:: Dataset section ::
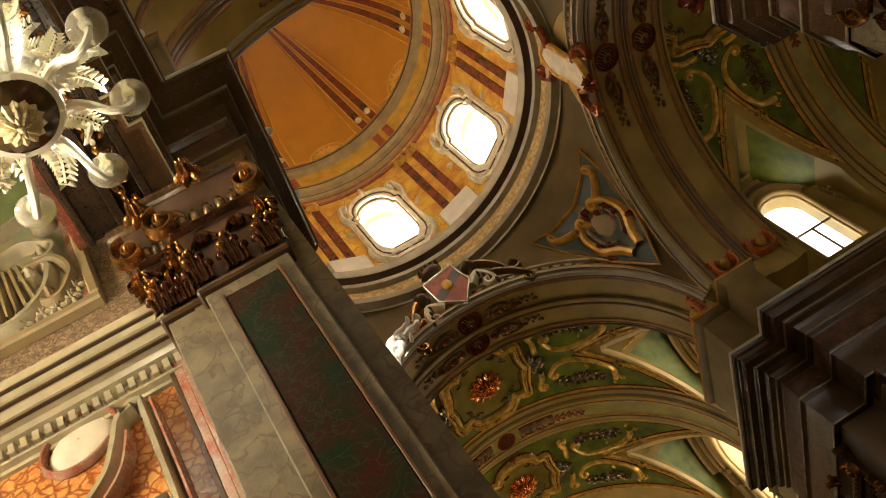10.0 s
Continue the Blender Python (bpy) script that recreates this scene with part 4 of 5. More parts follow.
for k in range(8):
    a1 = k * math.pi / 4 + math.pi / 8
    th = thing_at("dome_rib", "pair of dark red painted dome ribs with white roundels", "dome rib", "ribs of the dome", "structure")
    for su in (1, -1):
        bm = bmesh.new()
        grid(bm, [[Vector((su * (0.15 + o) , e, 0.03)) for o in (-0.085, 0.085)] for e in range(2, 82, 4)])
        part("rib_band", dome_map(bm, a1), M_REDRIB, th)
        for o in (0.05, 0.25):
            bm = bmesh.new()
            grid(bm, [[Vector((su * (o + d), e, q)) for d, q in ((-0.016, 0.02), (-0.01, 0.05), (0.01, 0.05), (0.016, 0.02))] for e in range(2, 82, 4)])
            part("edge_line", dome_map(bm, a1), M_DLINE, th)
        bm = bmesh.new()
        blob(bm, 0, 0, 0, 0.085, 1.75, 0.05, 0, 12, 3)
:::
◆ Given request ◆
Reproduce every line precisely as given, omitting all pictures.

◆ Output for this task ◆
10.0 s
Continue the Blender Python (bpy) script that recreates this scene with part 4 of 5. More parts follow.
for k in range(8):
    a1 = k * math.pi / 4 + math.pi / 8
    th = thing_at("dome_rib", "pair of dark red painted dome ribs with white roundels", "dome rib", "ribs of the dome", "structure")
    for su in (1, -1):
        bm = bmesh.new()
        grid(bm, [[Vector((su * (0.15 + o) , e, 0.03)) for o in (-0.085, 0.085)] for e in range(2, 82, 4)])
        part("rib_band", dome_map(bm, a1), M_REDRIB, th)
        for o in (0.05, 0.25):
            bm = bmesh.new()
            grid(bm, [[Vector((su * (o + d), e, q)) for d, q in ((-0.016, 0.02), (-0.01, 0.05), (0.01, 0.05), (0.016, 0.02))] for e in range(2, 82, 4)])
            part("edge_line", dome_map(bm, a1), M_DLINE, th)
        bm = bmesh.new()
        blob(bm, 0, 0, 0, 0.085, 1.75, 0.05, 0, 12, 3)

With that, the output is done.